Symbols are objects, characters, figures, or colors used to represent abstract ideas or concepts.

Tally's Scar

Tally’s scar is a symbol of her friendship with Peris, as well as her sense of loyalty and integrity. Before Peris’ surgery, Tally and Peris each cut their hands to pledge their loyalty and friendship to one another. When Tally sneaks into Pretty Town to see Peris after his surgery, she’s sad and disappointed to discover his scar was removed during surgery. Tally feels she’s lost her connection to him. Their bond has been figuratively erased, but also literally since the surgery has also wiped Peris’ brain clean. As long as Tally’s scar remains, however, her bond to Peris remains. She remembers she promised him she wouldn’t do anything to threaten her chances of getting the surgery, making sure they could reunite in Pretty Town, so she declines Shay’s invite to escape to the Smoke. Later, Tally continues to use her scarred hand to make pledges to others. She uses it to pledge to Shay that she won’t tell anyone about David. Tally’s ugliness, her scarred hand, becomes a symbol for one of the qualities that make her human—a sense of loyalty.

White Tiger Orchids

The white tiger orchids that spread wildly throughout the landscape outside of the city become a symbol in the novel for the negative effects of technology and the dangers that beauty poses to the society. The Rusties engineered a highly-durable species of white tiger orchid that ended up destroying everything in its path, creating a monoculture and nutrient-lacking soil where nothing lives. Their beauty distracts from the dangers they pose to the environment, similar to the way the uniform beauty of the Pretties poses to humanity’s diversity and individuality. The white tiger orchid chokes everything in its path to propagate itself. Tally feels like a white orchid among the Smokies when she realizes how much of a threat she poses to them. It is her self-interest that drives her to betray them, much like the white orchids to the soil and species around them.

Rusty Ruins

The Rusty Ruins in the book are a reminder of the fragile nature of civilizations.

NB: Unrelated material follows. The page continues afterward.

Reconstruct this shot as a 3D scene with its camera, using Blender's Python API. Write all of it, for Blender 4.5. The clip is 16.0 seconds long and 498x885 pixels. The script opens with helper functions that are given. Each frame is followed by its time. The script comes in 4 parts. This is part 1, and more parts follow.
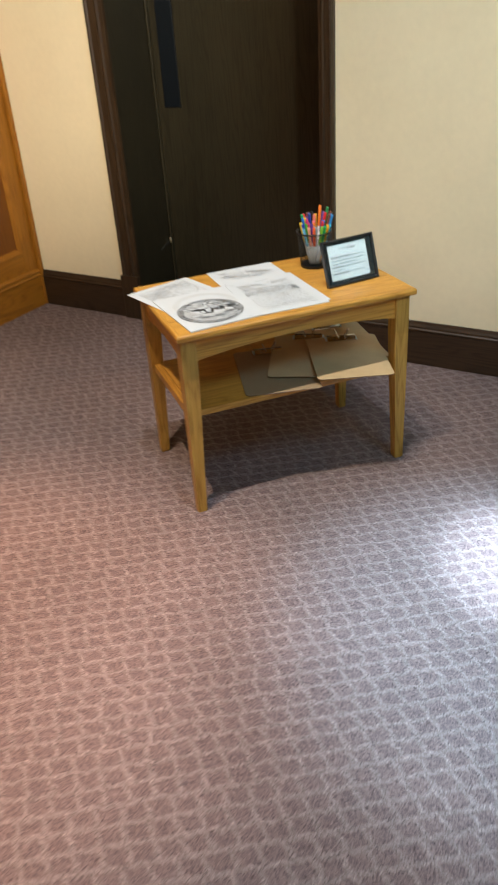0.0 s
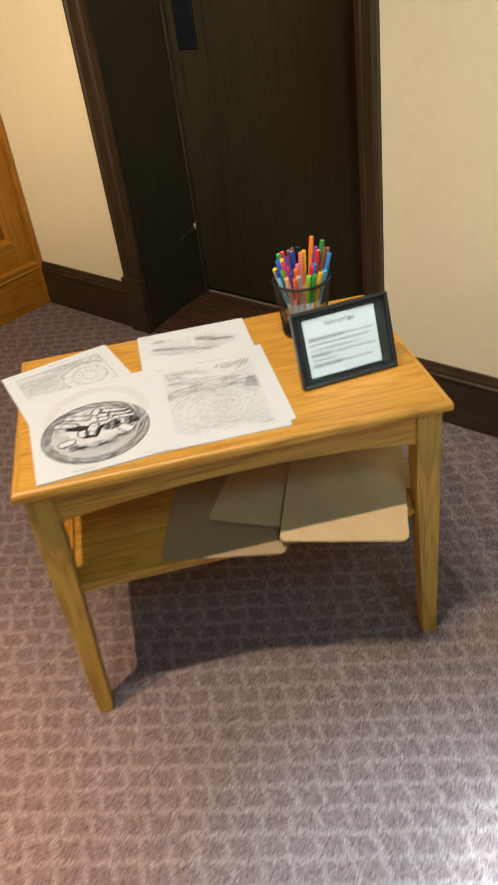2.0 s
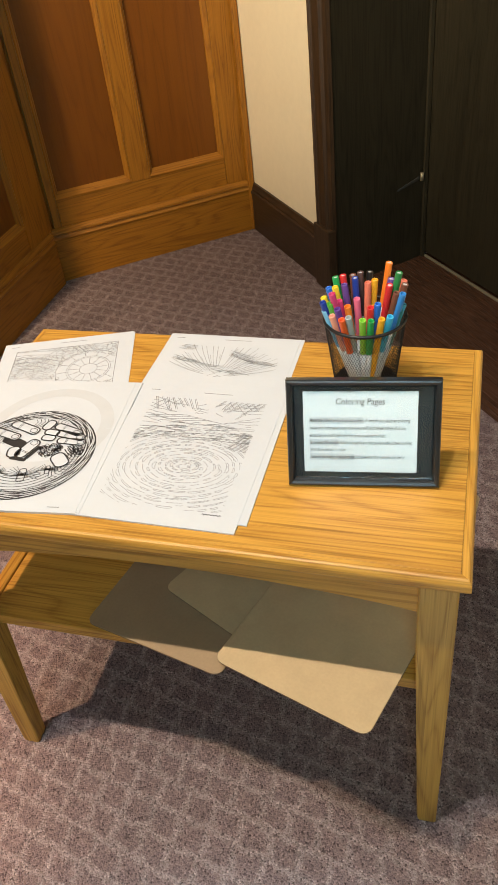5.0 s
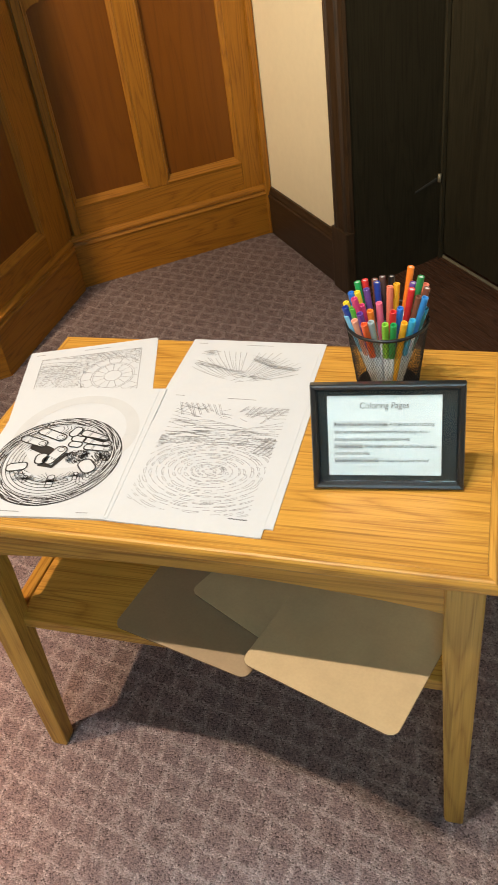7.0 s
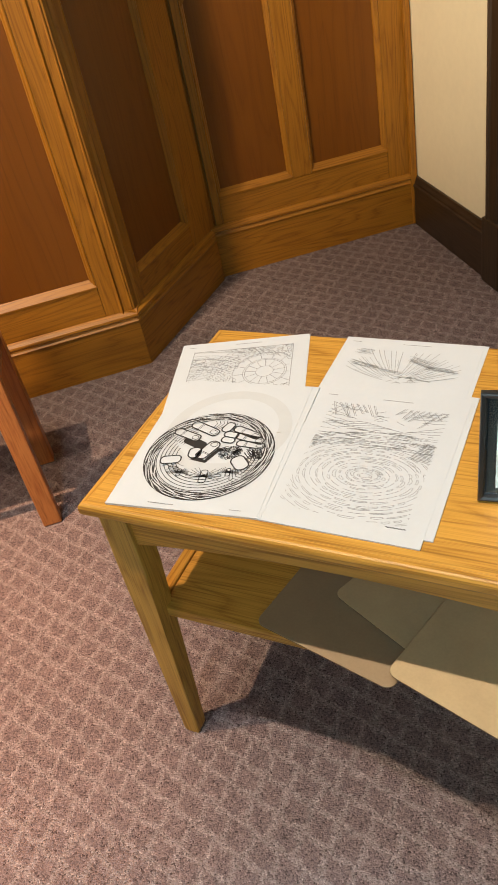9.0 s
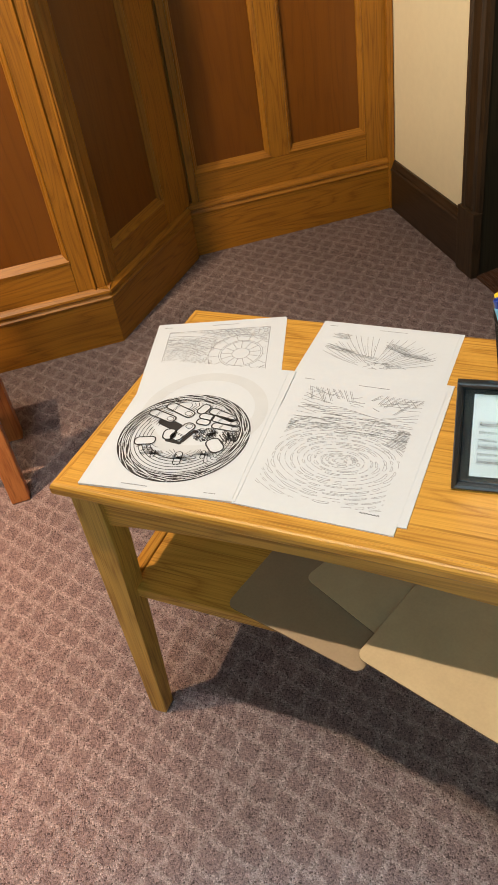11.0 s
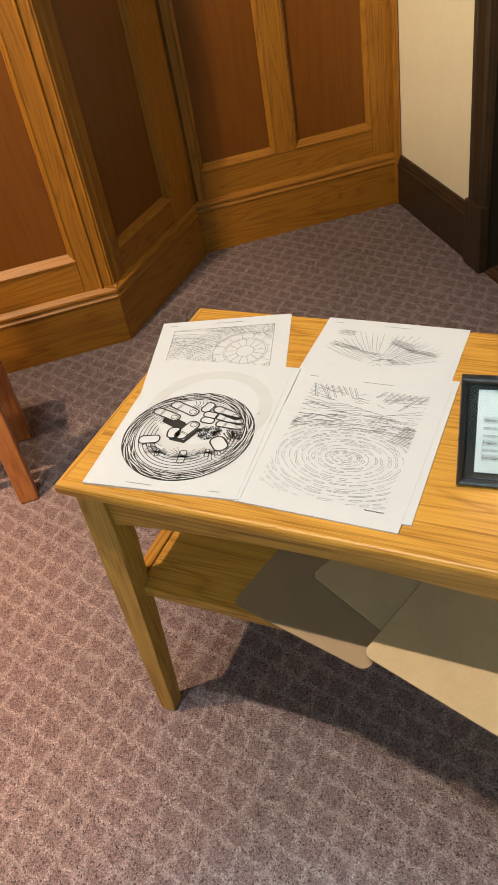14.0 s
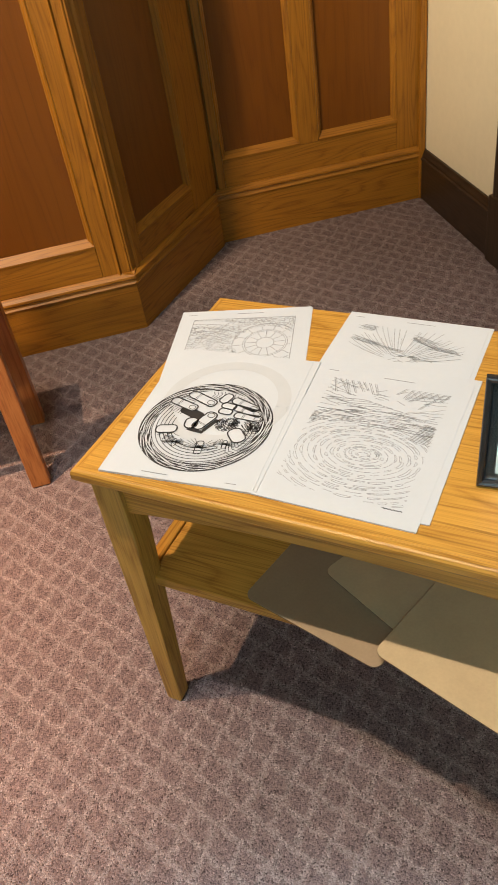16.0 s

Tally’s city goes to great lengths to preserve the ruins to keep them a “lesson,” a reminder of the Rusties’ overdependence on oil, and excessive clear-cutting of forests. To Tally’s society, the Rusty Era, suggestive of modern-day society, was full of follies. When a bacterium was invented that infected and caused the oil the civilization so heavily depended on to burn, the whole city literally went up in flames. Cars were left everywhere as people fled, serving as a reminder of their civilization’s quick collapse. Tally’s civilization, however, arguably is equally fragile. Even though her civilization is more environmentally conscious, eschewing the clear-cutting of forests and the use of animals for clothing, it’s still heavily dependent on technology. Without hoverboards or the metal that ensures their operation, their society’s transportation system would collapse. All civilizations, the book suggests, have their fatal weaknesses.